Twins honor Camilo Pascual, Tom Kelly, and Kent Hrbek

With the offseason drawing to a close, the Twins are looking to the past and honoring three men who have contributed to the team’s legacy. Over the past few days the team announced that Camilo Pascual, Tom Kelly, and Kent Hrbek will all receive their deserved days in the sun this year. The Twins will immortalize them with a team Hall of Fame induction, a retired jersey, and a statue respectively.

The three tributes allow us to reflect on a very wide swath of team’s half century long history. The trio includes a pitcher, a hitter, and a manager, and they represent the 1960s, the 1980s, and the 1990s.

Pascual was one of the original Twins. He started his career with the Washington Senators, then moved with the team to the upper Midwest in 1961. He stayed until the end of the 1966 season, when the Twins traded him back to the nation’s capital. In the meantime, Pascual won 88 games, good for eighth in Twins history (if you include his days in Washington, he won 145 total). He led the American League in strikeouts three times, from 1961-1963, with 221, 206, and 202 respectively, then added 213 more in 1964 to finish second in the league. His 994 strikeouts in a Twins uniform ranks as the seventh highest total ever.

This offseason Twins writers in the press and online started voicing support for Pascual’s candidacy. Whether this had anything to do with his election or not is unclear, but the Twins announced that Pascual will be inducted into the team HOF on July 14th.

Tom Kelly is already a team Hall of Fame member, having been elected back in 2002. So the Twins took the next step with Kelly by announcing on Thursday night that they would retire his #10 jersey on September 8th before a game against Cleveland. Kelly is being honored for his stellar career as a Twins outfielder and first baseman, during which he hit .181/.262/.244 with one glorious home run in 147 plate appearances.

Just kidding. Kelly is being honored for his long stint as Twins manager, a career path that went in the opposite direction of what one might expect. He won the World Series in 1987, his first full year at the team’s helm, and stayed among the league’s contenders most of the first six seasons. In 1991 he led the Twins to another title. But then he had to suffer through a long period of decline, during which the Twins had rosters full of subpar players that no amount of managerial magic could turn into winners. In 2001, just as the team was showing signs of life again, Kelly retired as manager and handed control to Ron Gardenhire. But when a Twins leader retires, he doesn’t leave the organization. Kelly has stayed on as an assistant to the GM ever since.

Interesting Tom Kelly trivia tidbits: he was drafted by the Seattle Pilots, a team that most people forget ever existed, in 1968. Bonus trivia: his only career home run was hit off Tiger rookie pitcher Vern Ruhle.
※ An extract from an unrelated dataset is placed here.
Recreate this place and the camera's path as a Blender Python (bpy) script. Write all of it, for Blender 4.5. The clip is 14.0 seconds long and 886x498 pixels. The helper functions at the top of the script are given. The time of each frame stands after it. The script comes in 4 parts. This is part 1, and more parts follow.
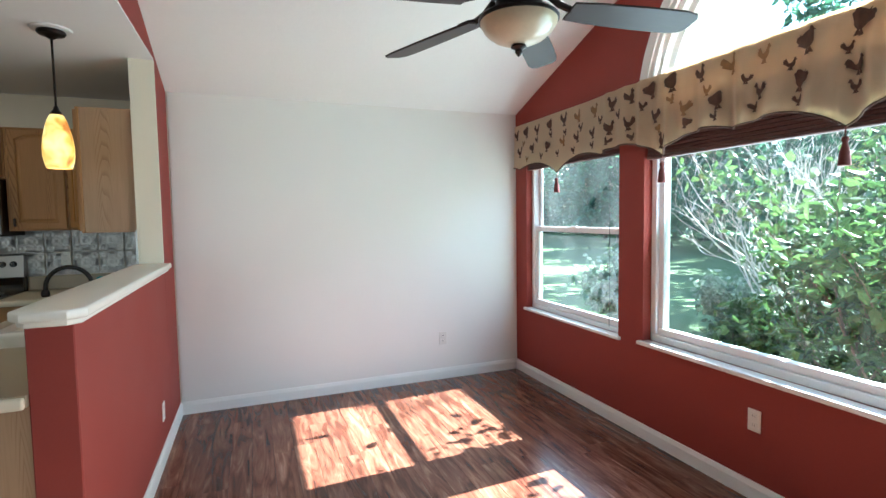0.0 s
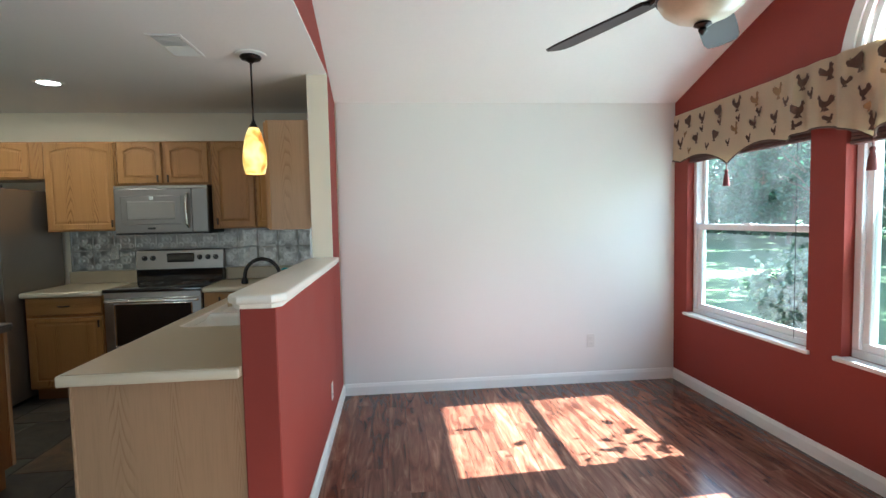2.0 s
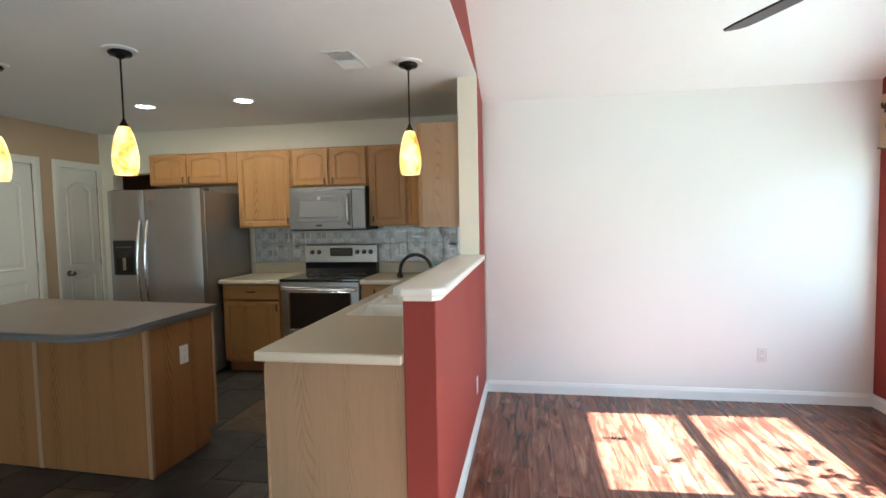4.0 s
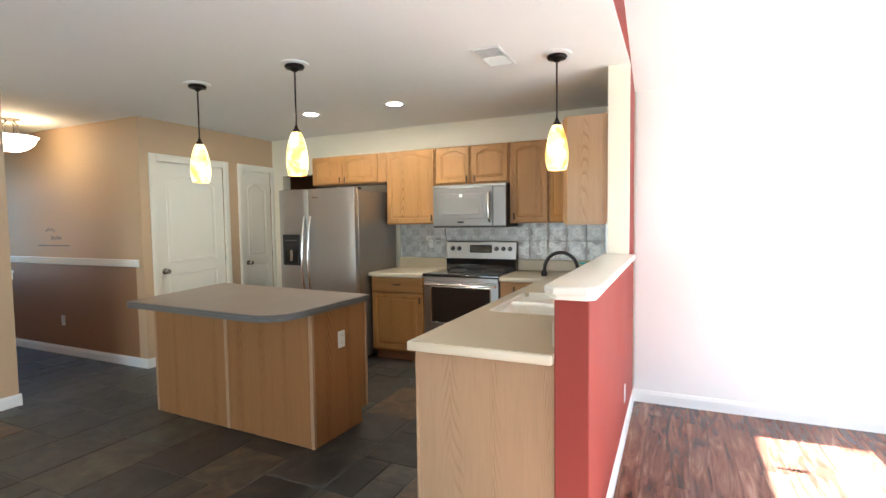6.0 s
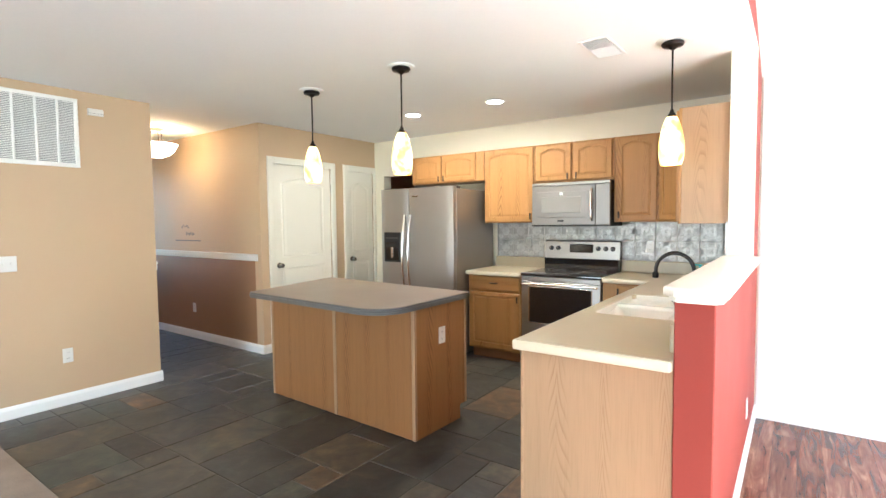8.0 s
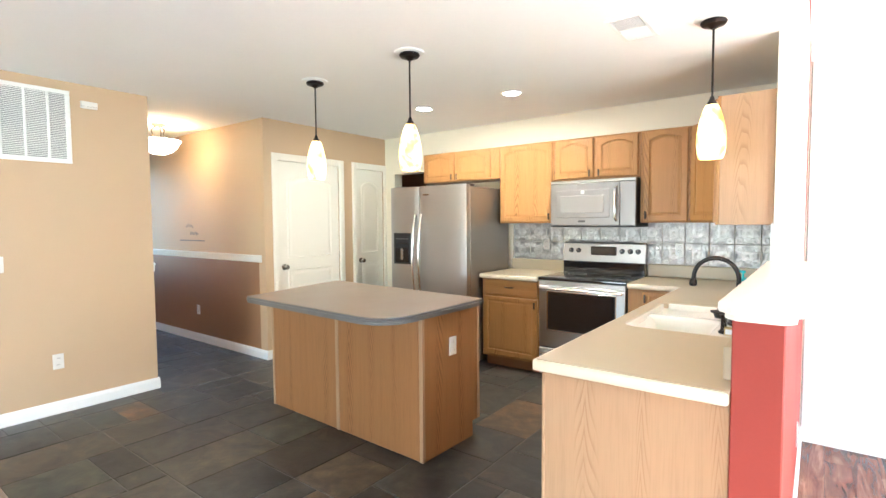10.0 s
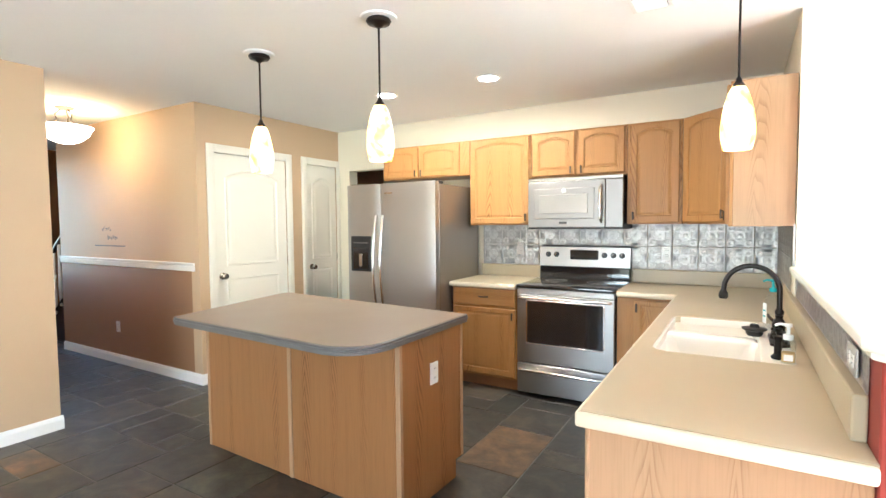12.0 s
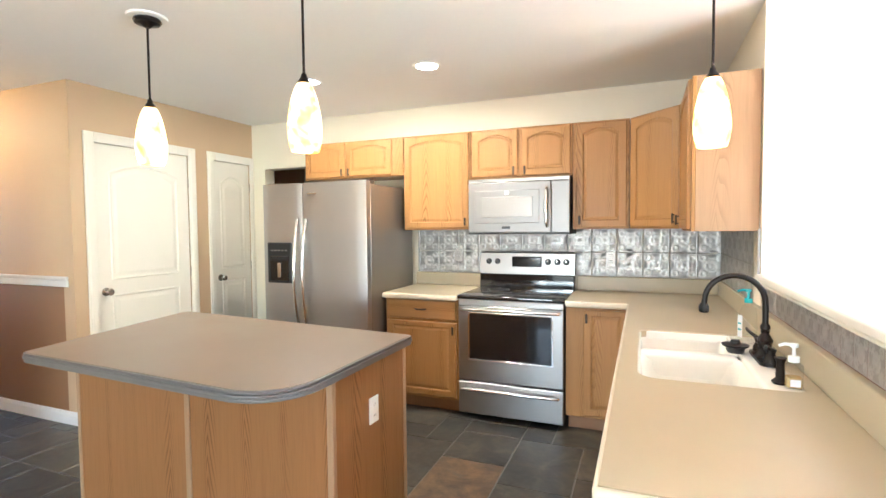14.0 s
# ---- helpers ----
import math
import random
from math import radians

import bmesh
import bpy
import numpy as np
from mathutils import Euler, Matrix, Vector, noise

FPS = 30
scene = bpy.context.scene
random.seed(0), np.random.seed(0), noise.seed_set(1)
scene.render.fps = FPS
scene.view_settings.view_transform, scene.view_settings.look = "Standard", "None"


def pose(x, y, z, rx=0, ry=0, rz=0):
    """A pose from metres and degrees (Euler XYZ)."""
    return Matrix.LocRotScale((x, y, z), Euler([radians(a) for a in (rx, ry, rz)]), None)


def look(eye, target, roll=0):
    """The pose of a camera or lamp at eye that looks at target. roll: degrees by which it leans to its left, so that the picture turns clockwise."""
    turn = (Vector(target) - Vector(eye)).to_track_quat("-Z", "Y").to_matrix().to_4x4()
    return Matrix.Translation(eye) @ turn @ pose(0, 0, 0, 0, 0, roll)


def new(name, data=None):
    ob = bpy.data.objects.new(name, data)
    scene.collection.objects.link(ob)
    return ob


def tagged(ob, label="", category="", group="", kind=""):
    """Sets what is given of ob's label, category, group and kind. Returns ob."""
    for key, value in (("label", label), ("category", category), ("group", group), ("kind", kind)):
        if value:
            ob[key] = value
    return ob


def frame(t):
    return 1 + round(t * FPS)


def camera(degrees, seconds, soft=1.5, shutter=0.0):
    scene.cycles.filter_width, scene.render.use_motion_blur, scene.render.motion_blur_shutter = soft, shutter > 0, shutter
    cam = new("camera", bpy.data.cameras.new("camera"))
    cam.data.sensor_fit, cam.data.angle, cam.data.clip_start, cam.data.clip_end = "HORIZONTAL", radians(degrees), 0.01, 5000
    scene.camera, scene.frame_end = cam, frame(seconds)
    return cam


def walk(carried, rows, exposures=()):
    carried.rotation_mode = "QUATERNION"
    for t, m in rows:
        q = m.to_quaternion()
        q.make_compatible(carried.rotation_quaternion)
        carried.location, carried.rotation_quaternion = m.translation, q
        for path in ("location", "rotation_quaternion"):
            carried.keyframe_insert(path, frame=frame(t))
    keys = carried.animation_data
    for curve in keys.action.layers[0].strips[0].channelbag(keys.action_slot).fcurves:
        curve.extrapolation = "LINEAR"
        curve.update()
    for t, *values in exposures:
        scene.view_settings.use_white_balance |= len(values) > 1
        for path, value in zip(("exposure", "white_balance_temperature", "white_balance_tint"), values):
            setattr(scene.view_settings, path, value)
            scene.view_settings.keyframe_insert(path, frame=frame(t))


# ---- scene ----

Hrbek is already several steps ahead of Pascual and Kelly. The Minnesota native and 1987 World Series star had his #14 retired in 1995, joined the Twins Hall of Fame five years later, an action bobblehead of him lifting Ron Gant off first base, and has landed some sweet starring roles in local air conditioning commercials. So what do you give the man who already has everything? How about a freakin’ bronze statue?

Done. Hrbek will join Kirby Puckett, Rod Carew, Harmon Killebrew, and Tony Oliva in the elite club of Twins players who get statues outside Target Field (former owners Calvin Griffith and Carl and Eloise Pohlad also get statues, but nobody really cares about a statue of a team owner). There have been rumors that Hrbek would join this uber-elite Statue Society for several months, but now it is official.

Herbie hit .282 with 293 homers in his Twins career. He also had an impressive .367 career OBP in an era when the Twins did not emphasize on-base percentage at all. In a stat that many may find surprising, he holds the Minnesota Twins record with 2,304 career hits. He’s second in Minnesota history in homers and RBI (1,086), third in doubles (312), fifth in WAR (42.0), and fifth in slugging percentage among Twins with at least 1,000 plate appearances (.481). But he is remembered primarily for one swing – a grand slam off pitcher Ken Dayley in the sixth inning of the sixth game of the 1987 World Series. That shot put the game out of reach for the Cardinals, and it guaranteed the Twins would have a shot to win their first World Series the next day.

I think he deserves a statue for that.